4.1.1.14.8 “Elegy to Jesús Menéndez”, by Nicolás Guillén

The long poem “Elegy to Jesús Menéndez,” of sustained lyricism that reflects his own dismay and that of an entire people, constitutes, according to many critics, Nicolás Guillén’s masterpiece, due to this very ability to stretch his poetic instrument from the multi-dimensional.
Guillén began writing the text in 1948, the year of the vile assassination of the sugar mill leader Jesús Menéndez, and did not finish it until 1951, so the pain of social loss, the emotion that is poured into the poetry, was settling for almost four years until it congealed into a lyrical piece of profound popular resonance, where the denunciation is wrapped in a lyricism of contained emotion that transcends its own motive to constitute a lament and a war song, against the architects of the neocolonial situation.
The text also intersperses passages of poetic prose and other intervals with some points of contact with avant-garde, in the second section, in which the author refers to the quotations of the New York Stock Exchange, the petty sphere that revolves around profits and brings into it the “Menéndez Blood”, to tacitly illustrate the way in which capitalism is sustained by the strenuous pain of the majority and even by death: “…selling / gushes of anguish, / proclaiming / marketable clots, nerves, bones of that / dismembered rebellion…”
The first section of the poem establishes an identification between nature, from the space of the sugarcane field, and Jesús Menéndez, his work, his struggle, and his life.

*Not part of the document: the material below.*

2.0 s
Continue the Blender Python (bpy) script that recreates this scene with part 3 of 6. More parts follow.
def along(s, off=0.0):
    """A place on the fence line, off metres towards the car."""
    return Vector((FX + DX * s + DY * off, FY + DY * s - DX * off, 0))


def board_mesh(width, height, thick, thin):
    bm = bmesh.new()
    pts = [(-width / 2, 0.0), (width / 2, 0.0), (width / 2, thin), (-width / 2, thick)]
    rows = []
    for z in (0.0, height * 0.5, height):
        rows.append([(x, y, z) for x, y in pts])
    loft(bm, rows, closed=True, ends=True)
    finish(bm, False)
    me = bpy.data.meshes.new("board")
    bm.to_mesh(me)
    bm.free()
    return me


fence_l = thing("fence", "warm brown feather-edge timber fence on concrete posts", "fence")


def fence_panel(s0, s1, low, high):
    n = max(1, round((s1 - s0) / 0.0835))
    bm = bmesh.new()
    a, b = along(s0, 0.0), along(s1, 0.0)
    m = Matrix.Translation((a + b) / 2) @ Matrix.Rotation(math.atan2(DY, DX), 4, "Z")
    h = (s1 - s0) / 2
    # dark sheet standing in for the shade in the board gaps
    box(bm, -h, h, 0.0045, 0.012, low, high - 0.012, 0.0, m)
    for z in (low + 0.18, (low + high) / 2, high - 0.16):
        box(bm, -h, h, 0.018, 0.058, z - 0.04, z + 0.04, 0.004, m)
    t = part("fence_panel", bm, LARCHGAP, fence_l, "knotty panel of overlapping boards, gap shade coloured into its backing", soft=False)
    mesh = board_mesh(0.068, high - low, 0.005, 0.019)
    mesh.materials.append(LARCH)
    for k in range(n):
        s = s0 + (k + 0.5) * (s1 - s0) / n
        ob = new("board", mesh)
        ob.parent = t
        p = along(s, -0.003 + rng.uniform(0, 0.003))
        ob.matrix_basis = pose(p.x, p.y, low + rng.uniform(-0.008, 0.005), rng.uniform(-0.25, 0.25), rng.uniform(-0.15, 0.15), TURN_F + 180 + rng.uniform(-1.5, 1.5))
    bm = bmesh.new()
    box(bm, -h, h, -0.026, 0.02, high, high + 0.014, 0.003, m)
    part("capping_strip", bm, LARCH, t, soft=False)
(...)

The personification of the sugarcane, waving their hands to warn him of murderous intentions, also alludes to the people, like sugarcane subdued by a unanimous, voiceless cry, under the spurs of the Yankee in collusion with the politicians, owner of everything, expanding the latifundia.

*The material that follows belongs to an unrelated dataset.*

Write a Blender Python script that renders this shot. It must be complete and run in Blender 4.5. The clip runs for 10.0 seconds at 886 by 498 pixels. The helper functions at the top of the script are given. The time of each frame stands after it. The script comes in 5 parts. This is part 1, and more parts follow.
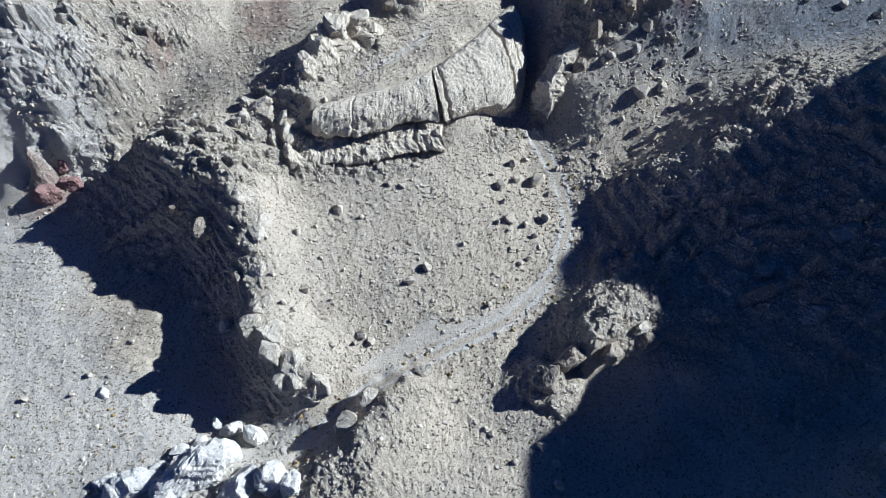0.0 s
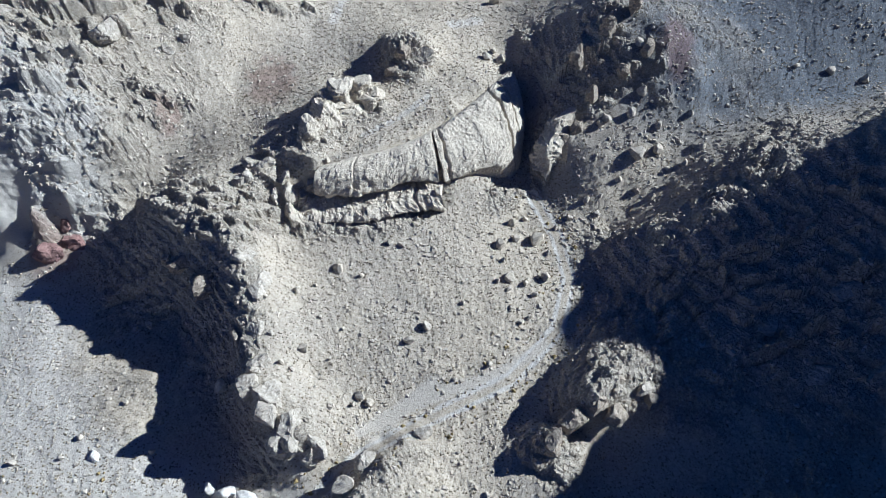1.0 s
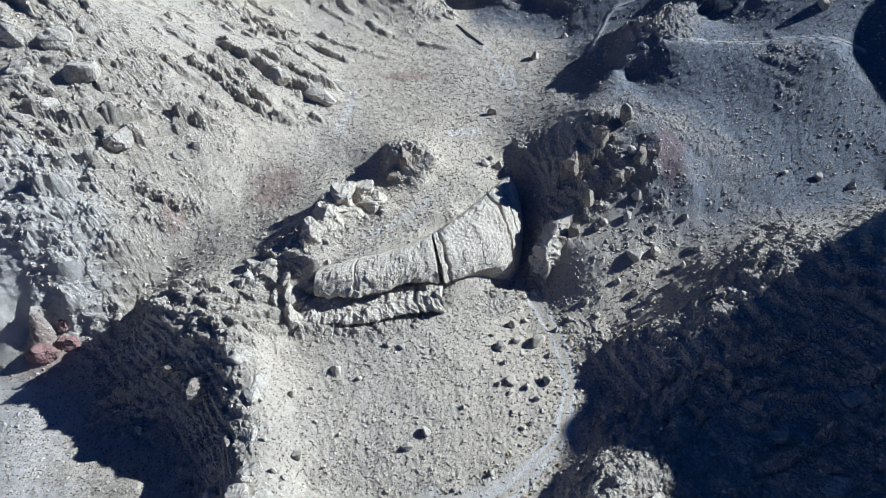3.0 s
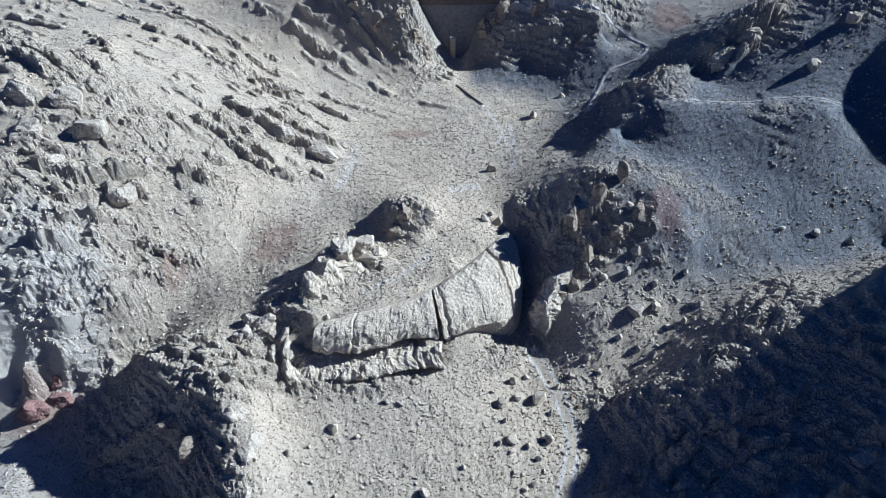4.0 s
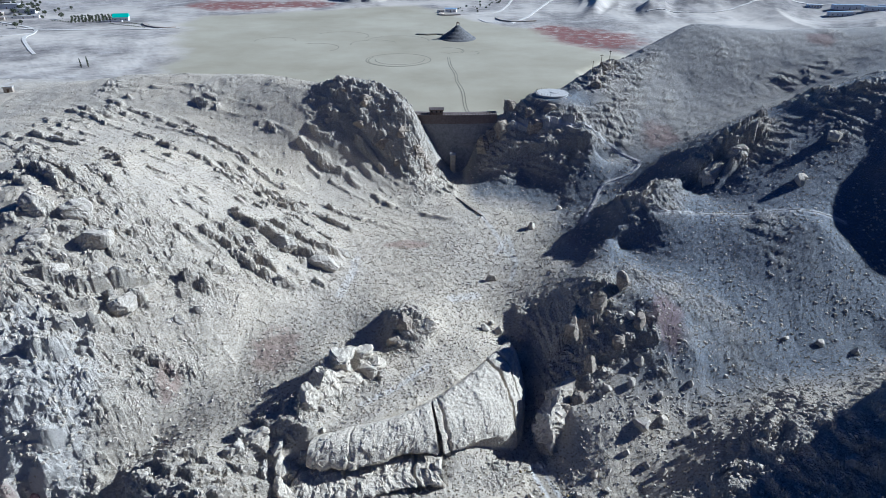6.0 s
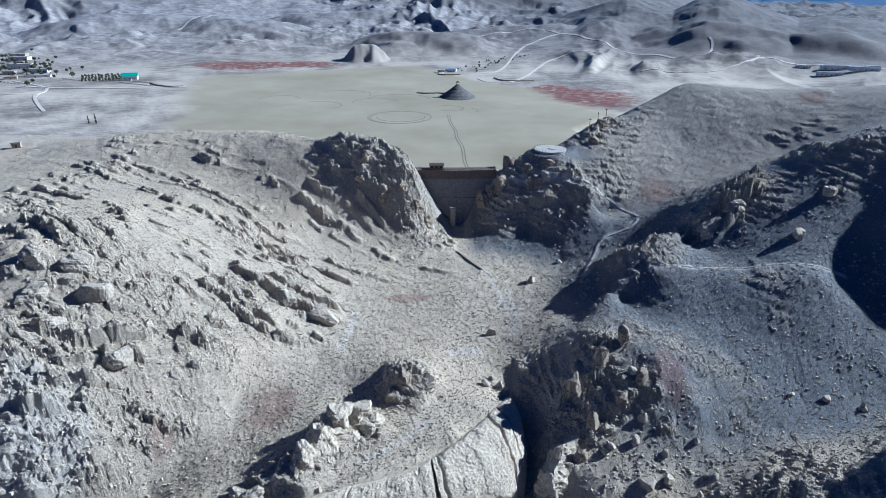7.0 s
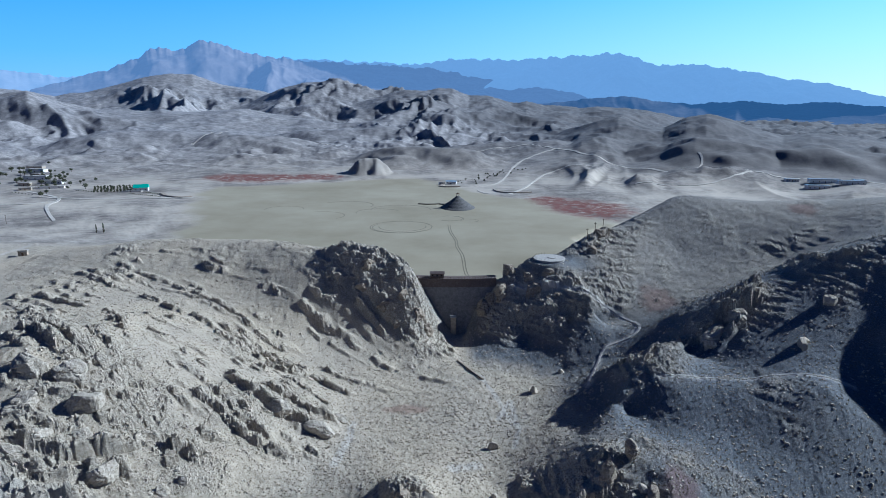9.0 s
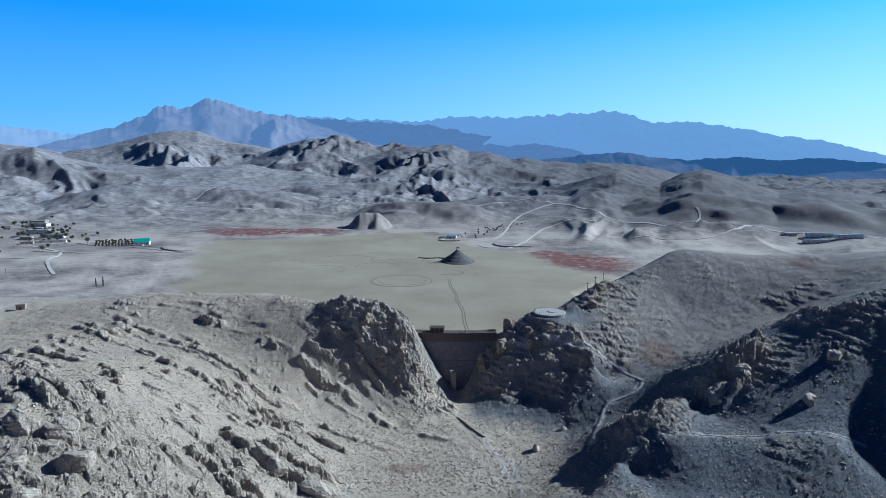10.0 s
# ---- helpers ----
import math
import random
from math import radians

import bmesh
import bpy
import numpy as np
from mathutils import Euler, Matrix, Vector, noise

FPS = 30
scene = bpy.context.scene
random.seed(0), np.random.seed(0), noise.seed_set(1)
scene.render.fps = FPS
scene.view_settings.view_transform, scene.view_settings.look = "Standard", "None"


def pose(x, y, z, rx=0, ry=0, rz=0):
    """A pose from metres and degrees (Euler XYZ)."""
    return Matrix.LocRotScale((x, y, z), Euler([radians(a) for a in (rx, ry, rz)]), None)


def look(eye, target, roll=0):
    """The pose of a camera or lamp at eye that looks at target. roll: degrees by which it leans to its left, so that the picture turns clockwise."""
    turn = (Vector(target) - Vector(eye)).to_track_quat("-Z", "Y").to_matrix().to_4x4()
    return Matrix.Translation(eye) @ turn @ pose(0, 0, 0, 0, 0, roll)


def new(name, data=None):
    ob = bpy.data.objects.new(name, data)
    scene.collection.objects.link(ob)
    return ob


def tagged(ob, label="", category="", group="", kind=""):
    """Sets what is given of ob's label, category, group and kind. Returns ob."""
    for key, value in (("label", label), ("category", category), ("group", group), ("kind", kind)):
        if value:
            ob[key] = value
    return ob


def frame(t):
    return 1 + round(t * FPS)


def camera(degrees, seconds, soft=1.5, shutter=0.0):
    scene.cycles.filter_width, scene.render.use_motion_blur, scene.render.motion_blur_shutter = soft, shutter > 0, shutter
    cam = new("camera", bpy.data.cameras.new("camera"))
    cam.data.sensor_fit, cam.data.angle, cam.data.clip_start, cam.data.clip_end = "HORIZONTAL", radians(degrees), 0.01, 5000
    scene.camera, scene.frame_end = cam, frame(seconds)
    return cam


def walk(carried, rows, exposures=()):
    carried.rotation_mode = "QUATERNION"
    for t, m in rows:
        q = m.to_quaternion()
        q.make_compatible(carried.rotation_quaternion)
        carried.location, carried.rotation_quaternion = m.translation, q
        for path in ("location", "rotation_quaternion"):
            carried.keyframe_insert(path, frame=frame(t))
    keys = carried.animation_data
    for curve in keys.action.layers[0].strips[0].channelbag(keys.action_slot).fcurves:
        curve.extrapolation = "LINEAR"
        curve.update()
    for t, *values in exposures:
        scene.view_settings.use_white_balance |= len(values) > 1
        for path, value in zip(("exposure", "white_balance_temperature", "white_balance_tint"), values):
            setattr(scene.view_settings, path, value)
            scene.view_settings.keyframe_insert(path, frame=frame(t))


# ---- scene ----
# A drone hovers over a dry gorge below a dam and slowly lifts its gaze to a dry lake and mountains.
EYE = Vector((0, 0, 95))


def aim(pitch, yaw, roll):
    p, w = radians(pitch), radians(yaw)
    return look(EYE, EYE + Vector((math.cos(p) * math.sin(w), math.cos(p) * math.cos(w), math.sin(p))), roll)


cam = camera(71.43, 10.0, soft=0.55)
walk(cam, [
    (0.0, aim(-58.13, -0.03, -0.37)), (0.5, aim(-55.32, 0.02, -0.30)), (1.0, aim(-52.67, 0.05, -0.24)),
    (1.5, aim(-50.35, 0.07, -0.16)), (2.0, aim(-48.08, 0.11, -0.12)), (2.5, aim(-45.73, 0.10, -0.12)),
    (4.0, aim(-38.16, 0.12, 0.03)), (4.5, aim(-35.60, 0.12, 0.06)), (5.0, aim(-33.09, 0.12, 0.08)),
    (5.5, aim(-30.55, 0.10, 0.09)), (7.0, aim(-23.04, 0.08, 0.18)), (7.5, aim(-20.52, 0.05, 0.18)),
    (8.0, aim(-18.01, 0.04, 0.21)), (8.5, aim(-15.51, 0.0, 0.25)), (9.0, aim(-13.01, 0.0, 0.29)),
    (9.5, aim(-10.51, -0.01, 0.28)), (10.0, aim(-8.00, -0.02, 0.30)),
], exposures=[(0.0, 0.63, 5220, 6), (5.5, 0.65, 5040, 6), (7.5, 0.50, 4980, 5), (10.0, 0.10, 5000, 4)])

# ---- light ----
SUN_AZ, SUN_EL = radians(74), radians(30)
sky_world = bpy.data.worlds.new("sky")
scene.world = sky_world
sky_world.use_nodes = True
wt = sky_world.node_tree
sky = wt.nodes.new("ShaderNodeTexSky")
sky.sky_type, sky.sun_disc = "NISHITA", False
sky.sun_elevation, sky.sun_rotation = SUN_EL, SUN_AZ
sky.altitude, sky.air_density, sky.dust_density, sky.ozone_density = 1900, 1.0, 0.5, 3.0
wt.nodes["Background"].inputs[1].default_value = 0.0155
clear = wt.nodes.new("ShaderNodeMix")
clear.data_type, clear.blend_type = "RGBA", "MULTIPLY"
clear.inputs[0].default_value = 1.0
clear.inputs[7].default_value = (0.36, 0.82, 1.75, 1)
wt.links.new(sky.outputs[0], clear.inputs[6])
wt.links.new(clear.outputs[2], wt.nodes["Background"].inputs[0])
sun_data = bpy.data.lights.new("sun", "SUN")
sun_data.energy, sun_data.angle, sun_data.color = 5.0, radians(0.5), (1.0, 0.955, 0.89)
sun = new("sun", sun_data)
sun.matrix_world = look(Vector((math.sin(SUN_AZ) * math.cos(SUN_EL), math.cos(SUN_AZ) * math.cos(SUN_EL), math.sin(SUN_EL))) * 300, (0, 0, 0))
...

The third section refers to the “Captain of Hate,” before committing the monstrous murder, which it associates with death, to establish an antithesis in the following section through the immaculate, the living that was and will be in Jesús Menéndez. In this sense, it seems to take advantage of the homonymy with the Messiah to give this same sense of savior to Jesús Menéndez, within the context of his Island:
“Jesus is black and fine and mighty, like a cane
of ebony, and has white and courteous teeth,
so his mouth always opens at dawn;
Jesus sometimes shines with sad and sweet eyes;
Sometimes you can hear raging water roaring in his eyes;
(…)
Jesus was born in the center of his island and there
It can be seen from the sea, on clear days,
covered with fixed clouds;
Go up, go up and you will see from its front
with what din it boils at his feet and is renewed
in endless waves of life!”
In the following two sections, passages of poetic prose and highly crafted verse are skillfully interwoven. Here, the analogy between the Jesus of the reeds and the one in heaven is complemented, granting the former divine status, the ability to bless from his death, which is life, and his resurrection in the people’s imagination. In this sense, the last section heralds his metaphorical return, when his ideas have grown like reeds and germinated without return.